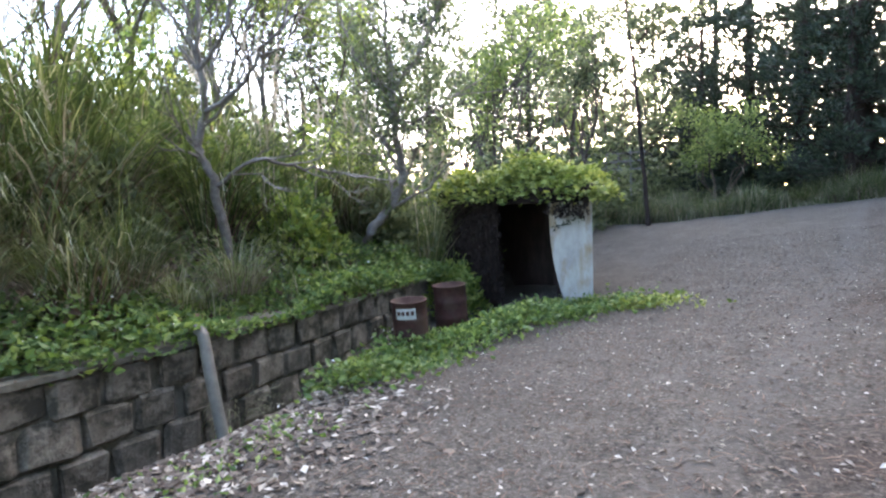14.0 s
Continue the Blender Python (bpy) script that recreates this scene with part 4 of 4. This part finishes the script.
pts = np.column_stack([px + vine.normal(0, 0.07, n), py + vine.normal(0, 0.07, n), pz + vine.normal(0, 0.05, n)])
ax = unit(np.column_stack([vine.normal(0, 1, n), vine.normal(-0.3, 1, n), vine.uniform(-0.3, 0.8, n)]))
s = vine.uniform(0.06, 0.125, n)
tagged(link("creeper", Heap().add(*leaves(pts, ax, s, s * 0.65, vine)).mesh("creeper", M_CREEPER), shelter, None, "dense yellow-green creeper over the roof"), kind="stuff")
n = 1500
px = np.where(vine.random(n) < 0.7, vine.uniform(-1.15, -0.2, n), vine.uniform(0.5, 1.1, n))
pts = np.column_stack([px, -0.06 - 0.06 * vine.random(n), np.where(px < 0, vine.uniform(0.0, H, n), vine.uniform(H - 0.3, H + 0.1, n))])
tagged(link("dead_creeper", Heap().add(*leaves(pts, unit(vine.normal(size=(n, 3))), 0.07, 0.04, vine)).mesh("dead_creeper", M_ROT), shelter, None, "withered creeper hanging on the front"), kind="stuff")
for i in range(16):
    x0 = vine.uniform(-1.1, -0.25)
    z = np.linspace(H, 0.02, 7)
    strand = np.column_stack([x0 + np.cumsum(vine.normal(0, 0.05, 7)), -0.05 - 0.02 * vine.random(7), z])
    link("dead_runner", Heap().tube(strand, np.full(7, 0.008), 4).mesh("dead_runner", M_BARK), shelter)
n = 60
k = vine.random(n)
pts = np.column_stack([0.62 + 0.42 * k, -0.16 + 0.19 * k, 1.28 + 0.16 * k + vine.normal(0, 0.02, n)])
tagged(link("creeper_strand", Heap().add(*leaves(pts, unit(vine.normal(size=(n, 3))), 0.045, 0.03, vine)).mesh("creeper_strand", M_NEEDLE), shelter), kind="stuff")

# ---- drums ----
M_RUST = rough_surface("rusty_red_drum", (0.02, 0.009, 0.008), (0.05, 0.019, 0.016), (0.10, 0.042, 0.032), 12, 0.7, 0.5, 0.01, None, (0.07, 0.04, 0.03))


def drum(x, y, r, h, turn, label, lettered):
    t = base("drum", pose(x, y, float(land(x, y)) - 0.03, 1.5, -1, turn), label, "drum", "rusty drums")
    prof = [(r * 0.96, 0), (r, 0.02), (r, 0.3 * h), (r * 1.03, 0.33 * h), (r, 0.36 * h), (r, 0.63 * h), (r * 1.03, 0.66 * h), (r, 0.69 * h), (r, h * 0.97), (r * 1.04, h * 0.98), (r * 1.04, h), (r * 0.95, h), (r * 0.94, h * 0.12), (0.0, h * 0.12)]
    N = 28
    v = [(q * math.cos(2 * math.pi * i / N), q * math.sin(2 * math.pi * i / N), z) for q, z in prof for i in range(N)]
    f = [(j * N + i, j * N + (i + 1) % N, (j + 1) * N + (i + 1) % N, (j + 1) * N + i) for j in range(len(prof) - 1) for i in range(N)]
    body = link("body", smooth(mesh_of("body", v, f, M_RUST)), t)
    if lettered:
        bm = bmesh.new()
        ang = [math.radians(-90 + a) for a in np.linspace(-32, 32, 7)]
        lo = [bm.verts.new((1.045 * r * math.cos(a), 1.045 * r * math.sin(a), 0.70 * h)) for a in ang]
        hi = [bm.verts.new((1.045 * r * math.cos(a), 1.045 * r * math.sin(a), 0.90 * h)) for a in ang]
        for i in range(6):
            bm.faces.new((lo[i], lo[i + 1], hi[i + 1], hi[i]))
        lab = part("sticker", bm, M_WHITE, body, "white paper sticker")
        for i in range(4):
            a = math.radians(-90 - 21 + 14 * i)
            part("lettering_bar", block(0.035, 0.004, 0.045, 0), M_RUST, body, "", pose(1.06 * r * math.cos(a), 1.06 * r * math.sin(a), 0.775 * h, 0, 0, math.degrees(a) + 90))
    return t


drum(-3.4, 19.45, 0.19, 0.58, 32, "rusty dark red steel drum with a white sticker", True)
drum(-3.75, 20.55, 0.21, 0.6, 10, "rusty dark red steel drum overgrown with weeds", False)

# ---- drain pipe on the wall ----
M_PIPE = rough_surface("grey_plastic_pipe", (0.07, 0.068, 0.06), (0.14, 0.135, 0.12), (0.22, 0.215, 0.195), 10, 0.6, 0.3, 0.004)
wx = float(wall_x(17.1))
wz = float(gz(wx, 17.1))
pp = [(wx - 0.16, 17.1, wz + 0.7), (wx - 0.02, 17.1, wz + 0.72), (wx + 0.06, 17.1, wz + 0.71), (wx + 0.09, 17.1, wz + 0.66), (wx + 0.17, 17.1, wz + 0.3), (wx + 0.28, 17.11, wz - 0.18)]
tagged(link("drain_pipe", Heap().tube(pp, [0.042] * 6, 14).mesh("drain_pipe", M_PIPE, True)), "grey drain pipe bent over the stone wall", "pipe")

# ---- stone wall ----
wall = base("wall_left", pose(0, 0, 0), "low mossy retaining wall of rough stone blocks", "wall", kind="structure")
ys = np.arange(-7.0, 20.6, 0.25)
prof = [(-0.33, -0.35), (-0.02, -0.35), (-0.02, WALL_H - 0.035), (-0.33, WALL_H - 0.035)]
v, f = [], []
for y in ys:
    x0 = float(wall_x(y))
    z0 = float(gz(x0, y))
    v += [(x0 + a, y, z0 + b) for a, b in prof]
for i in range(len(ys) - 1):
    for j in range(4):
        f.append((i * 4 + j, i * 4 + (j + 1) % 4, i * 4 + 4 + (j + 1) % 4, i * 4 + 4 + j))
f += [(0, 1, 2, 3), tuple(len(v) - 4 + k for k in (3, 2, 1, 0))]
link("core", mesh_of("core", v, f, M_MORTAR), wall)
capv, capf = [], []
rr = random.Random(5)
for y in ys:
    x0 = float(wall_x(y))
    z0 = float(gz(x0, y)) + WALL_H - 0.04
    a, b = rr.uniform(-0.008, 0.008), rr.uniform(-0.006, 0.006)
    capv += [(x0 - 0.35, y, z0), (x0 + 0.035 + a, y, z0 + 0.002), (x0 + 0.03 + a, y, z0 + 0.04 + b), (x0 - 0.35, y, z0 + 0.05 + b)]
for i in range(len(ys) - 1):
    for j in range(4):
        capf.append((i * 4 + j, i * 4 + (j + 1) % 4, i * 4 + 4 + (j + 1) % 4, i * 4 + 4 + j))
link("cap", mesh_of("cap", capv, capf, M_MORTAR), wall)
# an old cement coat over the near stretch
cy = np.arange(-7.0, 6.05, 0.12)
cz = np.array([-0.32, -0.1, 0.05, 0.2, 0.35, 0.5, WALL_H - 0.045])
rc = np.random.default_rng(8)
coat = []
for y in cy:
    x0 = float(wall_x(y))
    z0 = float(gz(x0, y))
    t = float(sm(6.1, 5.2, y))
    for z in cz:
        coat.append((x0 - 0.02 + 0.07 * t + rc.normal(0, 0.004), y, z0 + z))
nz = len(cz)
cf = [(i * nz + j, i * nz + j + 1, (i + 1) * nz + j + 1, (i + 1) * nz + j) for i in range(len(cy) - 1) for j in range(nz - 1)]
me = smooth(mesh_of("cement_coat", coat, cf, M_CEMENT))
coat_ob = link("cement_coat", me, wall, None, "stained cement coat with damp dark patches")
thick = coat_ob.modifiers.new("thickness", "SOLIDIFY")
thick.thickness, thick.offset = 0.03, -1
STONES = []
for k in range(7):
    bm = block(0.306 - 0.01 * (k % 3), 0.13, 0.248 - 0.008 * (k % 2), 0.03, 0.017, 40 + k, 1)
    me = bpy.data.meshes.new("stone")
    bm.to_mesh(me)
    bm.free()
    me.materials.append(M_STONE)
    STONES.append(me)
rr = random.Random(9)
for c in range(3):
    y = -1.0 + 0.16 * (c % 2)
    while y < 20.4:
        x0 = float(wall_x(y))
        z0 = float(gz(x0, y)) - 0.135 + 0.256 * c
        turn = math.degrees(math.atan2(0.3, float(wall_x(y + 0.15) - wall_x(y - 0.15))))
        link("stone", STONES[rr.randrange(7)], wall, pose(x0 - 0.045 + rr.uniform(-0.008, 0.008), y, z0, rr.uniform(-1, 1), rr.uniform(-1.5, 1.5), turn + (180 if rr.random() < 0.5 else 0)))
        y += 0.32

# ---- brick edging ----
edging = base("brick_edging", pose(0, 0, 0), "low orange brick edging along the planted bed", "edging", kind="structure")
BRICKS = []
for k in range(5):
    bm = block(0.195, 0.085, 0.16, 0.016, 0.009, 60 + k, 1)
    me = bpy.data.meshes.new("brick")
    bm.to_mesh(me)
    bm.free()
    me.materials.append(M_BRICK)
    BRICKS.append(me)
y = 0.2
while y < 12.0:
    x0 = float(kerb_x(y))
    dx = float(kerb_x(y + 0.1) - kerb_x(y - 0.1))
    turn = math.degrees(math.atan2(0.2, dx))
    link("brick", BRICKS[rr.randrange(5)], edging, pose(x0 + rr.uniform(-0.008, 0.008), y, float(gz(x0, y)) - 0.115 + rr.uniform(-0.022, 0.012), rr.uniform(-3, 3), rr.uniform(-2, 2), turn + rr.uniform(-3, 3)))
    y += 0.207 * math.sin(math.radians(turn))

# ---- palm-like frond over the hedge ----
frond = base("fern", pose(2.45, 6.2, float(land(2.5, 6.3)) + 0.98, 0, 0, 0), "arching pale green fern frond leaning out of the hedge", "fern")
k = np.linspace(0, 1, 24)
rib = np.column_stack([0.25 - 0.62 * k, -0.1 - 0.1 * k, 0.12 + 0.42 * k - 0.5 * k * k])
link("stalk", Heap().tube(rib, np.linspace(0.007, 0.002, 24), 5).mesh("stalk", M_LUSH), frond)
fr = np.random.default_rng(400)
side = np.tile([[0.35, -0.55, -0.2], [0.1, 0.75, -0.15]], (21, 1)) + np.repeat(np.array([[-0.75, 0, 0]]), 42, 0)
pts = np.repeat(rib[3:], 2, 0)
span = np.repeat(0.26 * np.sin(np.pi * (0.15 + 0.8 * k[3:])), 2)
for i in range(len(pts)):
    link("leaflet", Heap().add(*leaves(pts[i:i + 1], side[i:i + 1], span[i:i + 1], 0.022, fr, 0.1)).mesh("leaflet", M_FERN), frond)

::::::::

— EXERCISE OBJECTIVE —
Repeat the lines of the listing above verbatim, beginning at its first line and ending at the line containing "(0.07, 0.04, 0.03))", which is included. Omit pictures.

— TASK RESPONSE —
14.0 s
Continue the Blender Python (bpy) script that recreates this scene with part 4 of 4. This part finishes the script.
pts = np.column_stack([px + vine.normal(0, 0.07, n), py + vine.normal(0, 0.07, n), pz + vine.normal(0, 0.05, n)])
ax = unit(np.column_stack([vine.normal(0, 1, n), vine.normal(-0.3, 1, n), vine.uniform(-0.3, 0.8, n)]))
s = vine.uniform(0.06, 0.125, n)
tagged(link("creeper", Heap().add(*leaves(pts, ax, s, s * 0.65, vine)).mesh("creeper", M_CREEPER), shelter, None, "dense yellow-green creeper over the roof"), kind="stuff")
n = 1500
px = np.where(vine.random(n) < 0.7, vine.uniform(-1.15, -0.2, n), vine.uniform(0.5, 1.1, n))
pts = np.column_stack([px, -0.06 - 0.06 * vine.random(n), np.where(px < 0, vine.uniform(0.0, H, n), vine.uniform(H - 0.3, H + 0.1, n))])
tagged(link("dead_creeper", Heap().add(*leaves(pts, unit(vine.normal(size=(n, 3))), 0.07, 0.04, vine)).mesh("dead_creeper", M_ROT), shelter, None, "withered creeper hanging on the front"), kind="stuff")
for i in range(16):
    x0 = vine.uniform(-1.1, -0.25)
    z = np.linspace(H, 0.02, 7)
    strand = np.column_stack([x0 + np.cumsum(vine.normal(0, 0.05, 7)), -0.05 - 0.02 * vine.random(7), z])
    link("dead_runner", Heap().tube(strand, np.full(7, 0.008), 4).mesh("dead_runner", M_BARK), shelter)
n = 60
k = vine.random(n)
pts = np.column_stack([0.62 + 0.42 * k, -0.16 + 0.19 * k, 1.28 + 0.16 * k + vine.normal(0, 0.02, n)])
tagged(link("creeper_strand", Heap().add(*leaves(pts, unit(vine.normal(size=(n, 3))), 0.045, 0.03, vine)).mesh("creeper_strand", M_NEEDLE), shelter), kind="stuff")

# ---- drums ----
M_RUST = rough_surface("rusty_red_drum", (0.02, 0.009, 0.008), (0.05, 0.019, 0.016), (0.10, 0.042, 0.032), 12, 0.7, 0.5, 0.01, None, (0.07, 0.04, 0.03))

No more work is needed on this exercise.